Einen Schritt dazu haben die Verwaltung und der Gemeinderat jüngst getan. In nicht öffentlicher Sitzung bekam das Gremium die anstehenden Projekte vorgestellt (wir berichteten), um vorbereitet zu sein für die kommenden Weichenstellungen. Ein Aspekt dabei: In den Gemeinderat sind zuletzt einige neue Mitglieder aufgerückt und in den Reihen der Verwaltung gibt es mit Bürgermeister Christian Ruf sowie Herbert Walter als Leiter des Fachbereichs Haupt- und Finanzverwaltung ebenfalls neue Gesichter. Zudem hat die Stadtverwaltung eine neue Struktur bekommen. Verbindungen, Zusammenhänge und Hintergründe aufzuzeigen, hat also große Bedeutung.
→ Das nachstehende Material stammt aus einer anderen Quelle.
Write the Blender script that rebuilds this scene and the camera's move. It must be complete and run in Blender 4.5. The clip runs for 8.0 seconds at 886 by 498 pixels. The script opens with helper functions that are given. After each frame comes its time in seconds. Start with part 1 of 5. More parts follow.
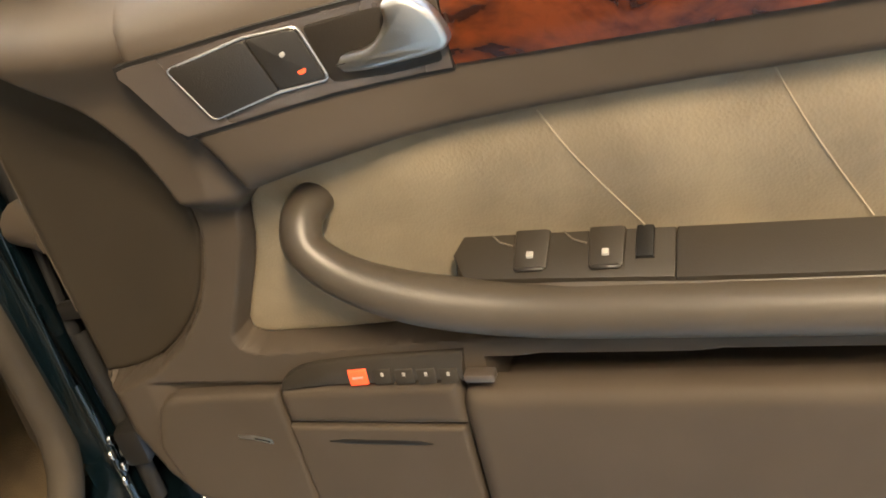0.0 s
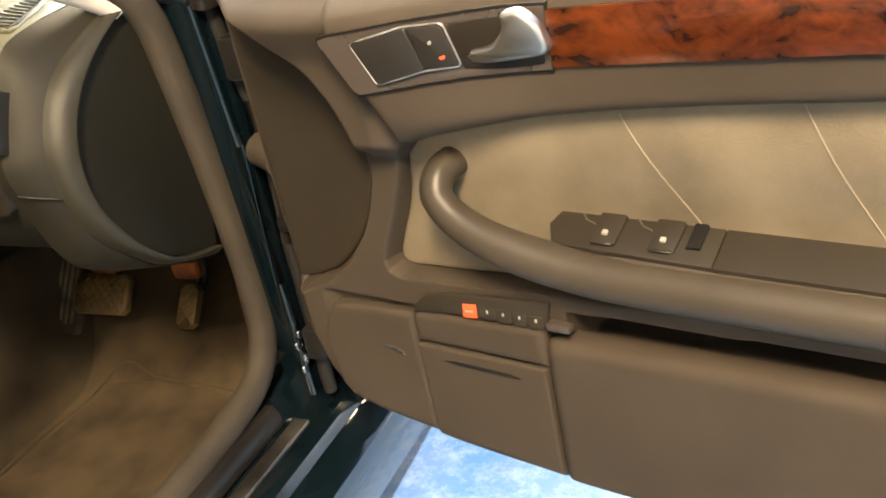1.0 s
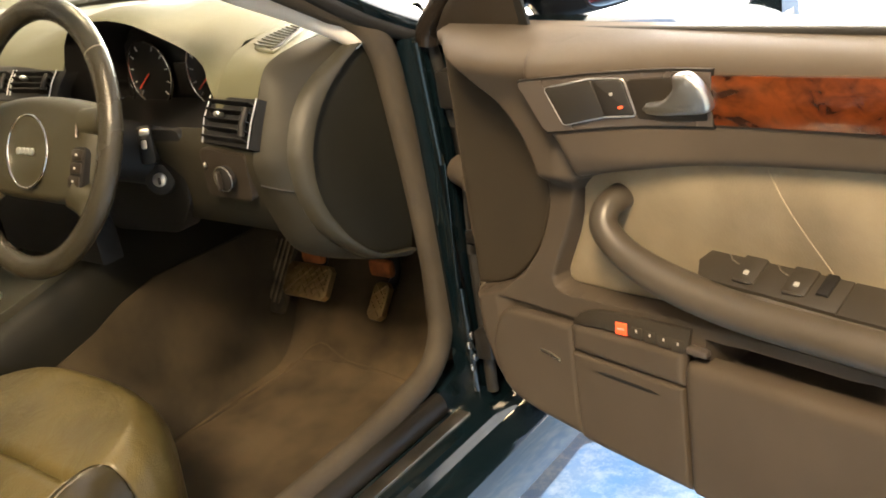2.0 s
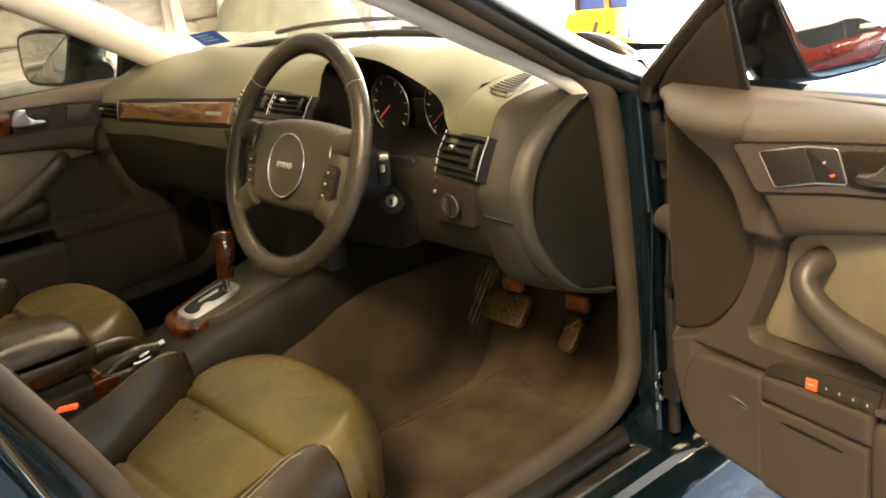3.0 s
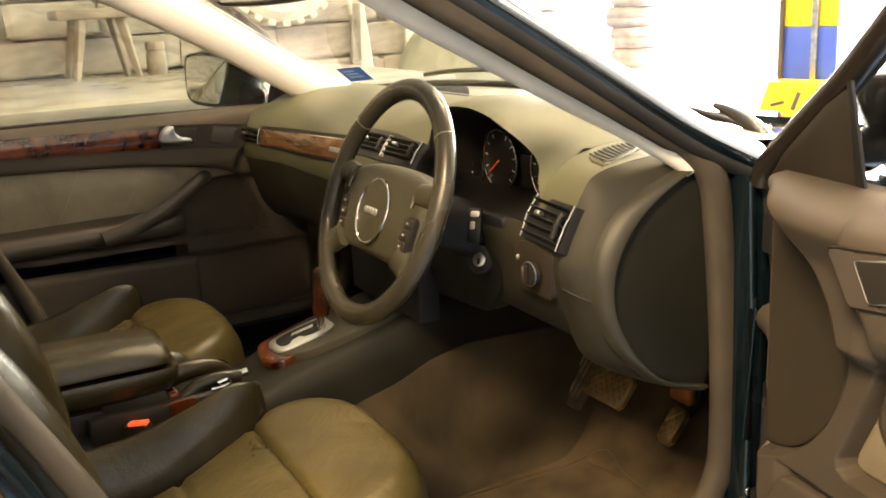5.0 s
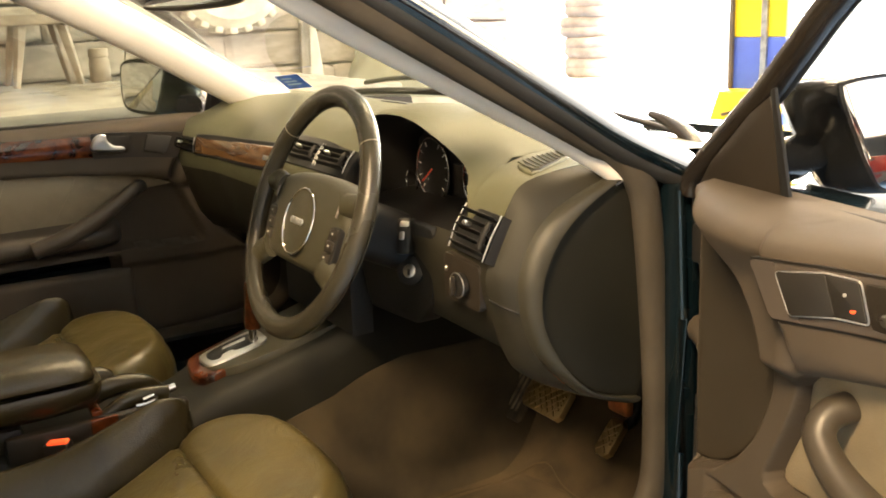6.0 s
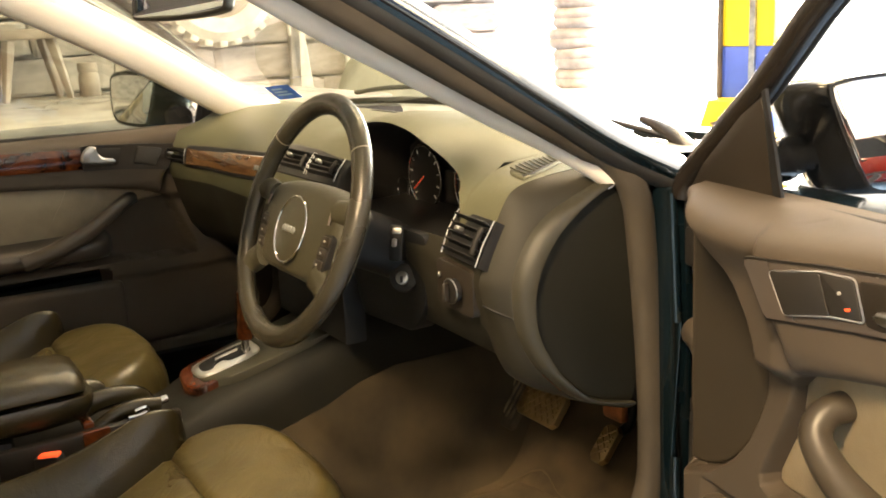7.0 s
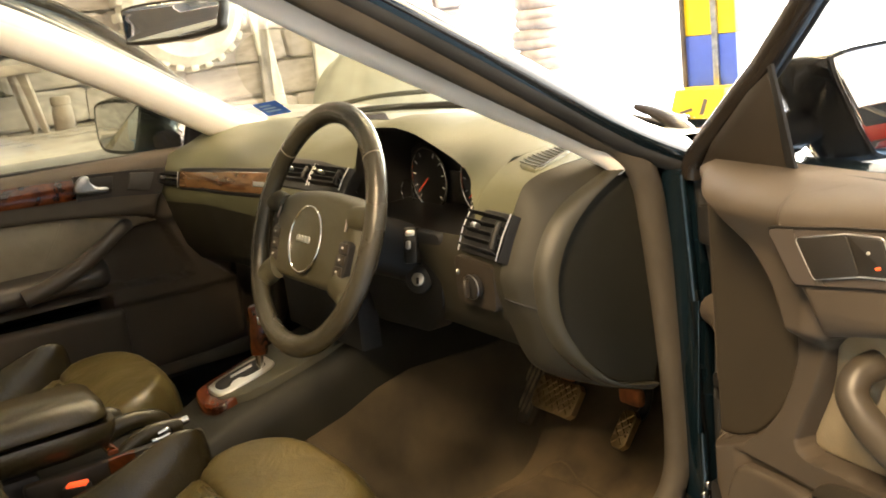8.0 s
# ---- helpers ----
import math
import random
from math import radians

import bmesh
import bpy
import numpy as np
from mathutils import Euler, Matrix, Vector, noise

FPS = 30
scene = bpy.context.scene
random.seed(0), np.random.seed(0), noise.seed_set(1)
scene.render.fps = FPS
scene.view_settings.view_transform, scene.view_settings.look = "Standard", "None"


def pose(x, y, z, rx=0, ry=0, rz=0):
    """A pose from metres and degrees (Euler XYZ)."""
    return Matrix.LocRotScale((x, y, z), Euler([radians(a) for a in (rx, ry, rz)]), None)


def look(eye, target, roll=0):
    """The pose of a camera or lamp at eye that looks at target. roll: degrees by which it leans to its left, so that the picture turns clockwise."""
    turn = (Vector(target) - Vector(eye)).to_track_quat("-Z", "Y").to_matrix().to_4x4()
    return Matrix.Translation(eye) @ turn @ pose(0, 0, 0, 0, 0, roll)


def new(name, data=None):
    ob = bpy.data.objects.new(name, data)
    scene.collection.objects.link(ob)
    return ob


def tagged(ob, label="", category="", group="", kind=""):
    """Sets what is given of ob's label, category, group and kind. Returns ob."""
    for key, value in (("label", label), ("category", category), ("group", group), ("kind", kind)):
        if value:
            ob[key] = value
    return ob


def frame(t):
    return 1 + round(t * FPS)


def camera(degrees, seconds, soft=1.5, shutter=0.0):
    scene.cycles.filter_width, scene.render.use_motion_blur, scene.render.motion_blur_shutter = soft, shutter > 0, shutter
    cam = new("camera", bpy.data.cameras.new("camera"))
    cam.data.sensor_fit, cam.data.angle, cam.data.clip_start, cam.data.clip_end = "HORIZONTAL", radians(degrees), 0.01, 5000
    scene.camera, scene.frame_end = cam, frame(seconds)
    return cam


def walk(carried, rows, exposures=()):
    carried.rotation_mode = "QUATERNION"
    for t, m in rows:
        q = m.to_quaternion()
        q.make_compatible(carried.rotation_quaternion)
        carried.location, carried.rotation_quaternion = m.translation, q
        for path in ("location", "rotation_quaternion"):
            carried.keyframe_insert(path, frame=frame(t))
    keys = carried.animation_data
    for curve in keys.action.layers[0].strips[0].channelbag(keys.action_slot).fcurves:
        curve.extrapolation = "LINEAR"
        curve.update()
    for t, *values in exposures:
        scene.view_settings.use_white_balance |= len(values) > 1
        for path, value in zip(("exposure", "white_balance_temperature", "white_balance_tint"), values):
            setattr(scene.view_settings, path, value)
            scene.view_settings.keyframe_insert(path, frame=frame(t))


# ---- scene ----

Im Moment gibt es außerordentlich viel

JVA, Turm, möglicherweise die Hängebrücke oder auch das Parkierungskonzept binde Kräfte, die für einen Masterplan erforderlich wären. Der Blick von außen täuscht laut Broß nicht: Im Moment gebe es außerordentlich viele Maßnahmen. "Unser Tages-, Wochen- und Monatsablauf ist dadurch diktiert."
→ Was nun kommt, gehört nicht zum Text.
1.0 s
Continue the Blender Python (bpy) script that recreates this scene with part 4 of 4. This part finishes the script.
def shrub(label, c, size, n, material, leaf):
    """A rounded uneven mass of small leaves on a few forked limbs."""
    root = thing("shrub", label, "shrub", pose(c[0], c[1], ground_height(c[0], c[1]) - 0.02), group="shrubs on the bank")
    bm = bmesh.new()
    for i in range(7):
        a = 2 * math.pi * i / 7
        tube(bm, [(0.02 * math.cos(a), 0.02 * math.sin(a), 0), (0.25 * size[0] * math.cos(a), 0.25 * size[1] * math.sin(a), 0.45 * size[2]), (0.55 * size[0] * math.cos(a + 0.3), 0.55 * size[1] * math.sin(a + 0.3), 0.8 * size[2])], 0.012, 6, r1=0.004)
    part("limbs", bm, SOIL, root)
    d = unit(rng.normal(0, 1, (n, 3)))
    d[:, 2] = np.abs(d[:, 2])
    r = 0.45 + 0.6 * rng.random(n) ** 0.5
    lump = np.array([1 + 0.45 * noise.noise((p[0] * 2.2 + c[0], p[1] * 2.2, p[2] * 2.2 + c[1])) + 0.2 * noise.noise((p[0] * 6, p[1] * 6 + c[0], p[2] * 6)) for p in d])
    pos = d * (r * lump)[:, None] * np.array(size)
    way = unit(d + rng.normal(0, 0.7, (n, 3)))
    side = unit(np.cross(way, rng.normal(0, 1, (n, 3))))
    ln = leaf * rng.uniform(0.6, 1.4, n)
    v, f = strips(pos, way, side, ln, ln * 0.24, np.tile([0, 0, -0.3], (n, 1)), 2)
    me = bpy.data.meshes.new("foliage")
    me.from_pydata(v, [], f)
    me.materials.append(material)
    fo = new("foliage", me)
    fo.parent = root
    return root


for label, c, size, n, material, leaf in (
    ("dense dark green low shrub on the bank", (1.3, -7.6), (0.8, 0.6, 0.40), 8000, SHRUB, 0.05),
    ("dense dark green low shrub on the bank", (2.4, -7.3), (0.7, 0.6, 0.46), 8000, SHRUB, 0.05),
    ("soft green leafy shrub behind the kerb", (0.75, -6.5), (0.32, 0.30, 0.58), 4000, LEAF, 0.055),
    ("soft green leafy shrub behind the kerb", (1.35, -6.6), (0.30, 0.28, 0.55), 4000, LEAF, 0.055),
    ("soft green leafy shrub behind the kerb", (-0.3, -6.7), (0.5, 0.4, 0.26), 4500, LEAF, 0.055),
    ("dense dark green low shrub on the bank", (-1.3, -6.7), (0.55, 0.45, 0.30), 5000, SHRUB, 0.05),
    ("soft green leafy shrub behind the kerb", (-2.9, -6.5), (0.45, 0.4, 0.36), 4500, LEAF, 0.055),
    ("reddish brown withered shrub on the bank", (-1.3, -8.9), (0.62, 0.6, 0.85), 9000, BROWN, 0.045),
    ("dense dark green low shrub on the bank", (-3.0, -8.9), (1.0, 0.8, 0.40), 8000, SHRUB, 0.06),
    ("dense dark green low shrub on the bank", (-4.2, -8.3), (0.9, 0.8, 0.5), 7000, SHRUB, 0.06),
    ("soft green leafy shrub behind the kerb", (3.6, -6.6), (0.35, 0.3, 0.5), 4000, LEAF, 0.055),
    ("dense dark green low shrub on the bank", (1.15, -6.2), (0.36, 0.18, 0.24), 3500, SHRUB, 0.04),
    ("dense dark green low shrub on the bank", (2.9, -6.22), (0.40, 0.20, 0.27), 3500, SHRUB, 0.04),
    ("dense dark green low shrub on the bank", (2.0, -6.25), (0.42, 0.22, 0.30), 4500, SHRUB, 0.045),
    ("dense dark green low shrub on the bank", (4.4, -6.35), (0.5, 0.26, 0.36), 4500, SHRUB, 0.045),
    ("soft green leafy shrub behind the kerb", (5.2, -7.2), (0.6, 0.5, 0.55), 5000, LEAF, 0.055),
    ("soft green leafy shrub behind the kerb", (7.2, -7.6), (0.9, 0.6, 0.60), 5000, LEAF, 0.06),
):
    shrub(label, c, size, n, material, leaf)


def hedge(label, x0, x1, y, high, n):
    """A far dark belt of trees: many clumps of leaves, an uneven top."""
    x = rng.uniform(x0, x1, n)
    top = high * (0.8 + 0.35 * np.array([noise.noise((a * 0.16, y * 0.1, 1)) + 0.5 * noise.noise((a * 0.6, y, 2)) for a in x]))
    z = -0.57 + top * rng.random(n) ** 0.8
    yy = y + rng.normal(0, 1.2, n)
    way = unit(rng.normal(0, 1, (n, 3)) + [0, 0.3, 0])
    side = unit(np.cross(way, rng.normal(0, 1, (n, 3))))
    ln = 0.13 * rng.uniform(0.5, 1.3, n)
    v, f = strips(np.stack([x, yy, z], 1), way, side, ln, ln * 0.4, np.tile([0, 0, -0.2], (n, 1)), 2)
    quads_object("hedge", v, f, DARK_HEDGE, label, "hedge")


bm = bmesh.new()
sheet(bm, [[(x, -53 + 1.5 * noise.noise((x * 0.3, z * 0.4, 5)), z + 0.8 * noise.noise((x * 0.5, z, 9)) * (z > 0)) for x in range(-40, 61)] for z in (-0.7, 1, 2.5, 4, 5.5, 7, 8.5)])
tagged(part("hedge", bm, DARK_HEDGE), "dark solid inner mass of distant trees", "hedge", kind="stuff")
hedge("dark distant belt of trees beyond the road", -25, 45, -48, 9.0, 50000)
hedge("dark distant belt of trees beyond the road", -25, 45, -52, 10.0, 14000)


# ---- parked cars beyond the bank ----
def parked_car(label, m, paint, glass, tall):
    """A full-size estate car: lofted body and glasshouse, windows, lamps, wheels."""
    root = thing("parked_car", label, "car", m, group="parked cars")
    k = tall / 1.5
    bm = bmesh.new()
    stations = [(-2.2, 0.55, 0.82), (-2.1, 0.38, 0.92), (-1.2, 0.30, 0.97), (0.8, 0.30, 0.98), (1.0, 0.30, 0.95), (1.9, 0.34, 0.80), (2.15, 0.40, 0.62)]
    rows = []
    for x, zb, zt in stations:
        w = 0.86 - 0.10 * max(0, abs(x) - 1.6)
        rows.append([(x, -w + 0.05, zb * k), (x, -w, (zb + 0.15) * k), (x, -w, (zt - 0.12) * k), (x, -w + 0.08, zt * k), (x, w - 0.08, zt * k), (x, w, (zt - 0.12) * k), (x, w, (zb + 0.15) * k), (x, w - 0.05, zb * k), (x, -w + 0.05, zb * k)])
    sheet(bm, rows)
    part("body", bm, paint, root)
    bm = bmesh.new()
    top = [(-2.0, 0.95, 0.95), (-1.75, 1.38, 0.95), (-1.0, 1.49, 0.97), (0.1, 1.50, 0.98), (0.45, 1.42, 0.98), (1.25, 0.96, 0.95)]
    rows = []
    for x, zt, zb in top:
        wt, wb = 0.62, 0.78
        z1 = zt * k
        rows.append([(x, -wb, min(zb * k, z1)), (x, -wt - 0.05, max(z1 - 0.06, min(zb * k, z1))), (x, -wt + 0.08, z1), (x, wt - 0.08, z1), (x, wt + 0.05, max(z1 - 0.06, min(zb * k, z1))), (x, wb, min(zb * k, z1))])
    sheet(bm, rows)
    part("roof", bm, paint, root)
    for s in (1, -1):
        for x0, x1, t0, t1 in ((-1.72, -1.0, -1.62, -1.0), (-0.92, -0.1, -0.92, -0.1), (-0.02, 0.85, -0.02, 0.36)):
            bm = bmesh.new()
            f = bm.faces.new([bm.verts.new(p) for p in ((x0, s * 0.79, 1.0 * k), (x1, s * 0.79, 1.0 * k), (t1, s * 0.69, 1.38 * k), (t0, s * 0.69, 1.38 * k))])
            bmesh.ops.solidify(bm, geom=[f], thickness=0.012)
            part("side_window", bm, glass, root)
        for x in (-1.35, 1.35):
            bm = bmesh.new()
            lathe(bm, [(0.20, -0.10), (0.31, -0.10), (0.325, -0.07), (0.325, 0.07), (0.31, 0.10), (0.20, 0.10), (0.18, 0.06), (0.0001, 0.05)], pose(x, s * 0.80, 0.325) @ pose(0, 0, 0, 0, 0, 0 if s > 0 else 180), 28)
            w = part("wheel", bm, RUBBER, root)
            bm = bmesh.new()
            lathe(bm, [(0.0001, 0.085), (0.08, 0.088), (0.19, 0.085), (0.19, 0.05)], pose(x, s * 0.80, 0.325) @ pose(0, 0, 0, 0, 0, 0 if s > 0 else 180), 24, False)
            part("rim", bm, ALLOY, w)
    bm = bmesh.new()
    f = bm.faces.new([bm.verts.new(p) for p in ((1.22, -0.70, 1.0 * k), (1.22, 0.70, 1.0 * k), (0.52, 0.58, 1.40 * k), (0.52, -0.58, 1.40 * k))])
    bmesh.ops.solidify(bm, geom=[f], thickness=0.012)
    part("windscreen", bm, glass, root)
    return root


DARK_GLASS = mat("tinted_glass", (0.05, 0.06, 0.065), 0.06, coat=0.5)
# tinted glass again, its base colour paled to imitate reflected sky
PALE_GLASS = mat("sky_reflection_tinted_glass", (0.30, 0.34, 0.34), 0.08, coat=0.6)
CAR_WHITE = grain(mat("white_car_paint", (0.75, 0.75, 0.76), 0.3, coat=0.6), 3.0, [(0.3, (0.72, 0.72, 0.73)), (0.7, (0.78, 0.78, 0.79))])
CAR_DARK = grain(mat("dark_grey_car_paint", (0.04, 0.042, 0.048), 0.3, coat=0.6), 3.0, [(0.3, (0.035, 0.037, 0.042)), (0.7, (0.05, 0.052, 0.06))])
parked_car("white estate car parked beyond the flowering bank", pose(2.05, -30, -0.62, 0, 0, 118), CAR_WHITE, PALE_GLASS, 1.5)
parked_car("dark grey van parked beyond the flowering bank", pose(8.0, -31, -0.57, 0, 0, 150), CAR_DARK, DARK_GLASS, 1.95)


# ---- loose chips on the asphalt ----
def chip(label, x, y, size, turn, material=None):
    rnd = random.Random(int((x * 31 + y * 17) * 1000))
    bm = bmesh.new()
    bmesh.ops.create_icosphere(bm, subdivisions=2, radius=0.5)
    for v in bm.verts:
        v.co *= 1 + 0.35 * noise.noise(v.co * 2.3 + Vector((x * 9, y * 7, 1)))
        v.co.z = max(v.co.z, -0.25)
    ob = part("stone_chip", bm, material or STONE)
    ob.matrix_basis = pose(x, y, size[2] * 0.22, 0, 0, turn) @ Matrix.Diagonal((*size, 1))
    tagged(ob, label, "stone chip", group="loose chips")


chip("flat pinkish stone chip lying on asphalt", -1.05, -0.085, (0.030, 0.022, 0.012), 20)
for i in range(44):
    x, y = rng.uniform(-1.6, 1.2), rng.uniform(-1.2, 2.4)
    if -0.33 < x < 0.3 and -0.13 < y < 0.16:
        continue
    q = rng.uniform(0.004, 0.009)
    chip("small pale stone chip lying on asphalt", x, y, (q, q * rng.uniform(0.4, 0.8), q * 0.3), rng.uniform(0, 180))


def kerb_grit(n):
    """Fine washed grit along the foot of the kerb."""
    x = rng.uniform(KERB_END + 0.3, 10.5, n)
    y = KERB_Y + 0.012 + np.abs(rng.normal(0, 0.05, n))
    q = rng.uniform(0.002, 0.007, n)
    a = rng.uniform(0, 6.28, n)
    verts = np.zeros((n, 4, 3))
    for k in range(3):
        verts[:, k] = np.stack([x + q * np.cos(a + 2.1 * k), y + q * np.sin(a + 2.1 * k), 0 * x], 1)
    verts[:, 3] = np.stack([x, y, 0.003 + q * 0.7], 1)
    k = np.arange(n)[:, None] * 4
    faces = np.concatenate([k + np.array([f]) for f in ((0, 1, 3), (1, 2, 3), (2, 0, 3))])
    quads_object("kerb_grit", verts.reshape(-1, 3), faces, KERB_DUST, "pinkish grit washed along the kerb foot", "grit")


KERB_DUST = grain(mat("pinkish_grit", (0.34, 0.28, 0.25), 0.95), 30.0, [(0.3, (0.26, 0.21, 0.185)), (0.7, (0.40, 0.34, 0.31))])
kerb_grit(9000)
Wie komplex das Thema Stadtentwicklung ist, zeigt schon die Zahl der Projekte, die dem Gemeinderat präsentiert wurden. Fast 50 Vorhaben – wenn auch nicht alle unter städtischer Regie und nicht alle unmittelbar anstehend – standen auf der Liste. Von der Omira-Nachfolge auf der Saline bis zum Testturm und der Hängebrücke überspannt die Bandbreite bildlich gesprochen einmal die gesamte Stadt. Zu viel für einen Abend, sodass einige Projekte jetzt am Mittwochabend in der Sitzung des Umwelt-, Bau- und Verkehrsausschusses nachgezogen wurden, wie Broß verrät.

Absehbar wird es also keinen Masterplan geben, an dem sich die Stadträte und die Verwaltung orientieren könnten. Der Fahrplan entsteht durch die Eckpunkte, die auch sonst das Handeln beeinflussen: Manches ist von außen vorgegeben, anderes durch die politischen Entscheidungen des Gemeinderats und dann gilt es noch zu beachten, was die Stadtverwaltung angesichts ihrer personellen Ausstattung stemmen kann.

Wesentlich ist für Broß dabei die Frage der Finanzierbarkeit. Im Sommer, kündigt er an, gehe der Gemeinderat deshalb wieder in Klausur, in der das Investitionsprogramm für die kommenden Jahre auf den Prüfstand kommt – für die Gratwanderung zwischen politisch gewünscht und tatsächlich umsetzbar. "Was muss geschoben, was gesplittet und was auf Eis gelegt werden", lauten für Broß dabei die möglichen Alternativen. Und an diesen Zwängen würde auch ein Masterplan nichts ändern.